*Recorded data*.
..............................
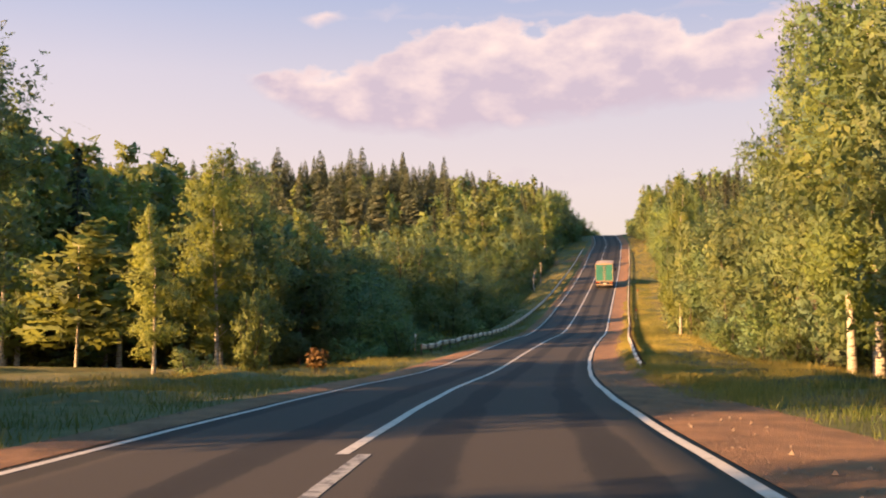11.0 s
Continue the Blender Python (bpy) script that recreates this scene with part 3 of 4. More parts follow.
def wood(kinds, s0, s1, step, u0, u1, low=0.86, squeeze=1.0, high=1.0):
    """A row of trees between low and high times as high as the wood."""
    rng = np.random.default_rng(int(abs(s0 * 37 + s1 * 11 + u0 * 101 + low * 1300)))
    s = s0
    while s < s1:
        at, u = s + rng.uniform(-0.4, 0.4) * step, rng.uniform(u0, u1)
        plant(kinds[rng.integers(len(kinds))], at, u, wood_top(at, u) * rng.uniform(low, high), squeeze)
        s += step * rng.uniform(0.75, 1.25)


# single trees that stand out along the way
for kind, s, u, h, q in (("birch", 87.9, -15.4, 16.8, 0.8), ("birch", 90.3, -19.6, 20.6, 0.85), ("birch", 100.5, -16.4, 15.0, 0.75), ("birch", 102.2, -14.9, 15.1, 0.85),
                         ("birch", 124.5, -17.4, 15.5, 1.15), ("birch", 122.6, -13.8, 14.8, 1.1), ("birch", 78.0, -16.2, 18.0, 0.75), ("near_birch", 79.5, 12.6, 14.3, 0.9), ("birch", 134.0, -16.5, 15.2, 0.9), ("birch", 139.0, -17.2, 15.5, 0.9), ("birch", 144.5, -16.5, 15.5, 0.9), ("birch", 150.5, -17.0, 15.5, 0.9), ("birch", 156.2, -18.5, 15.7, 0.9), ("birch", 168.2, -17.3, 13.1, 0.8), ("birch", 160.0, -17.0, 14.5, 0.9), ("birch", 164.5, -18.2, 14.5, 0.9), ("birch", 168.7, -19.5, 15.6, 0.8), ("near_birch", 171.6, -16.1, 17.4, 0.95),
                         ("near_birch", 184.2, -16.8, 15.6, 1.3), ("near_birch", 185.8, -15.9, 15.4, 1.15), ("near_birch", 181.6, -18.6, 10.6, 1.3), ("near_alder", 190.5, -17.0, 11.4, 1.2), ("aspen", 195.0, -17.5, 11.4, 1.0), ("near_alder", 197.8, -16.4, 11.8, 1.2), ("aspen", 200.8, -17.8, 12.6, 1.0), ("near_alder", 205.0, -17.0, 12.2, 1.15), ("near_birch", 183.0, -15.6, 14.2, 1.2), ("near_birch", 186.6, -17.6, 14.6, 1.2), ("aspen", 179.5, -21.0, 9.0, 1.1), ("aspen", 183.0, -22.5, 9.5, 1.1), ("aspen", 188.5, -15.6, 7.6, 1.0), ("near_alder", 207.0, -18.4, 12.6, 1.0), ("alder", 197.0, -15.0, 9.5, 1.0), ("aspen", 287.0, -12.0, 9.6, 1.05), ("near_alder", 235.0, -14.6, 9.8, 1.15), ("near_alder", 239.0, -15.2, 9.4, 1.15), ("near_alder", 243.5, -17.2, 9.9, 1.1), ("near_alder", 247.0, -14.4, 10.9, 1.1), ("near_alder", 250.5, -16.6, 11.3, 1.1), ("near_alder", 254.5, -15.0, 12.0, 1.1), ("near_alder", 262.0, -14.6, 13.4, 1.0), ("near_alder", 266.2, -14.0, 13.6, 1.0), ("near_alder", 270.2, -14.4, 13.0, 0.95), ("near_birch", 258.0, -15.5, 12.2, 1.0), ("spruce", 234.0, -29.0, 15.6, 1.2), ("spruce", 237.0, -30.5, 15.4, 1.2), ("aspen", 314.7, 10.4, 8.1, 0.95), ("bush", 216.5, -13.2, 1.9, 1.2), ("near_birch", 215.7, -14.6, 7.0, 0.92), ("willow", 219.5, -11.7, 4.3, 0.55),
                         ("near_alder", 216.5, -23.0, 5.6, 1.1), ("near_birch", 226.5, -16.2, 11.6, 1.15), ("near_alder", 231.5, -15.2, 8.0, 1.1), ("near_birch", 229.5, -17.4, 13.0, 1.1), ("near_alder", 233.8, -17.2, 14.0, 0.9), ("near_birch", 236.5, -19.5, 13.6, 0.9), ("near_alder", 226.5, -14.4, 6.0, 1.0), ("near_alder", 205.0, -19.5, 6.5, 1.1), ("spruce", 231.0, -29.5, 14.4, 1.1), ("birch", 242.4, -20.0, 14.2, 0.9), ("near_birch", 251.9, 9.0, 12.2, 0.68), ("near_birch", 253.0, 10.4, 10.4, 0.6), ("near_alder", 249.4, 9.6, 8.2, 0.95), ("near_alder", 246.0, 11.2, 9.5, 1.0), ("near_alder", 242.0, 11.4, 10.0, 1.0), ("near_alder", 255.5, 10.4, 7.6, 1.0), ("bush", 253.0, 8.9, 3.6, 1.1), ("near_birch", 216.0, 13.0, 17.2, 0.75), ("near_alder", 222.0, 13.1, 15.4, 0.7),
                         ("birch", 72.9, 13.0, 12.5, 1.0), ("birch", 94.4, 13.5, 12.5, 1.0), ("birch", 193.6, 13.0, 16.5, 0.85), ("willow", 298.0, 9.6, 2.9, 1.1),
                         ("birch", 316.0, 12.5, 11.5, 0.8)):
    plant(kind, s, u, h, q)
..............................
*What is required*.
Repeat the full listing above exactly, with no pictures in the copy.

*Exercise output*.
11.0 s
Continue the Blender Python (bpy) script that recreates this scene with part 3 of 4. More parts follow.
def wood(kinds, s0, s1, step, u0, u1, low=0.86, squeeze=1.0, high=1.0):
    """A row of trees between low and high times as high as the wood."""
    rng = np.random.default_rng(int(abs(s0 * 37 + s1 * 11 + u0 * 101 + low * 1300)))
    s = s0
    while s < s1:
        at, u = s + rng.uniform(-0.4, 0.4) * step, rng.uniform(u0, u1)
        plant(kinds[rng.integers(len(kinds))], at, u, wood_top(at, u) * rng.uniform(low, high), squeeze)
        s += step * rng.uniform(0.75, 1.25)


# single trees that stand out along the way
for kind, s, u, h, q in (("birch", 87.9, -15.4, 16.8, 0.8), ("birch", 90.3, -19.6, 20.6, 0.85), ("birch", 100.5, -16.4, 15.0, 0.75), ("birch", 102.2, -14.9, 15.1, 0.85),
                         ("birch", 124.5, -17.4, 15.5, 1.15), ("birch", 122.6, -13.8, 14.8, 1.1), ("birch", 78.0, -16.2, 18.0, 0.75), ("near_birch", 79.5, 12.6, 14.3, 0.9), ("birch", 134.0, -16.5, 15.2, 0.9), ("birch", 139.0, -17.2, 15.5, 0.9), ("birch", 144.5, -16.5, 15.5, 0.9), ("birch", 150.5, -17.0, 15.5, 0.9), ("birch", 156.2, -18.5, 15.7, 0.9), ("birch", 168.2, -17.3, 13.1, 0.8), ("birch", 160.0, -17.0, 14.5, 0.9), ("birch", 164.5, -18.2, 14.5, 0.9), ("birch", 168.7, -19.5, 15.6, 0.8), ("near_birch", 171.6, -16.1, 17.4, 0.95),
                         ("near_birch", 184.2, -16.8, 15.6, 1.3), ("near_birch", 185.8, -15.9, 15.4, 1.15), ("near_birch", 181.6, -18.6, 10.6, 1.3), ("near_alder", 190.5, -17.0, 11.4, 1.2), ("aspen", 195.0, -17.5, 11.4, 1.0), ("near_alder", 197.8, -16.4, 11.8, 1.2), ("aspen", 200.8, -17.8, 12.6, 1.0), ("near_alder", 205.0, -17.0, 12.2, 1.15), ("near_birch", 183.0, -15.6, 14.2, 1.2), ("near_birch", 186.6, -17.6, 14.6, 1.2), ("aspen", 179.5, -21.0, 9.0, 1.1), ("aspen", 183.0, -22.5, 9.5, 1.1), ("aspen", 188.5, -15.6, 7.6, 1.0), ("near_alder", 207.0, -18.4, 12.6, 1.0), ("alder", 197.0, -15.0, 9.5, 1.0), ("aspen", 287.0, -12.0, 9.6, 1.05), ("near_alder", 235.0, -14.6, 9.8, 1.15), ("near_alder", 239.0, -15.2, 9.4, 1.15), ("near_alder", 243.5, -17.2, 9.9, 1.1), ("near_alder", 247.0, -14.4, 10.9, 1.1), ("near_alder", 250.5, -16.6, 11.3, 1.1), ("near_alder", 254.5, -15.0, 12.0, 1.1), ("near_alder", 262.0, -14.6, 13.4, 1.0), ("near_alder", 266.2, -14.0, 13.6, 1.0), ("near_alder", 270.2, -14.4, 13.0, 0.95), ("near_birch", 258.0, -15.5, 12.2, 1.0), ("spruce", 234.0, -29.0, 15.6, 1.2), ("spruce", 237.0, -30.5, 15.4, 1.2), ("aspen", 314.7, 10.4, 8.1, 0.95), ("bush", 216.5, -13.2, 1.9, 1.2), ("near_birch", 215.7, -14.6, 7.0, 0.92), ("willow", 219.5, -11.7, 4.3, 0.55),
                         ("near_alder", 216.5, -23.0, 5.6, 1.1), ("near_birch", 226.5, -16.2, 11.6, 1.15), ("near_alder", 231.5, -15.2, 8.0, 1.1), ("near_birch", 229.5, -17.4, 13.0, 1.1), ("near_alder", 233.8, -17.2, 14.0, 0.9), ("near_birch", 236.5, -19.5, 13.6, 0.9), ("near_alder", 226.5, -14.4, 6.0, 1.0), ("near_alder", 205.0, -19.5, 6.5, 1.1), ("spruce", 231.0, -29.5, 14.4, 1.1), ("birch", 242.4, -20.0, 14.2, 0.9), ("near_birch", 251.9, 9.0, 12.2, 0.68), ("near_birch", 253.0, 10.4, 10.4, 0.6), ("near_alder", 249.4, 9.6, 8.2, 0.95), ("near_alder", 246.0, 11.2, 9.5, 1.0), ("near_alder", 242.0, 11.4, 10.0, 1.0), ("near_alder", 255.5, 10.4, 7.6, 1.0), ("bush", 253.0, 8.9, 3.6, 1.1), ("near_birch", 216.0, 13.0, 17.2, 0.75), ("near_alder", 222.0, 13.1, 15.4, 0.7),
                         ("birch", 72.9, 13.0, 12.5, 1.0), ("birch", 94.4, 13.5, 12.5, 1.0), ("birch", 193.6, 13.0, 16.5, 0.85), ("willow", 298.0, 9.6, 2.9, 1.1),
                         ("birch", 316.0, 12.5, 11.5, 0.8)):
    plant(kind, s, u, h, q)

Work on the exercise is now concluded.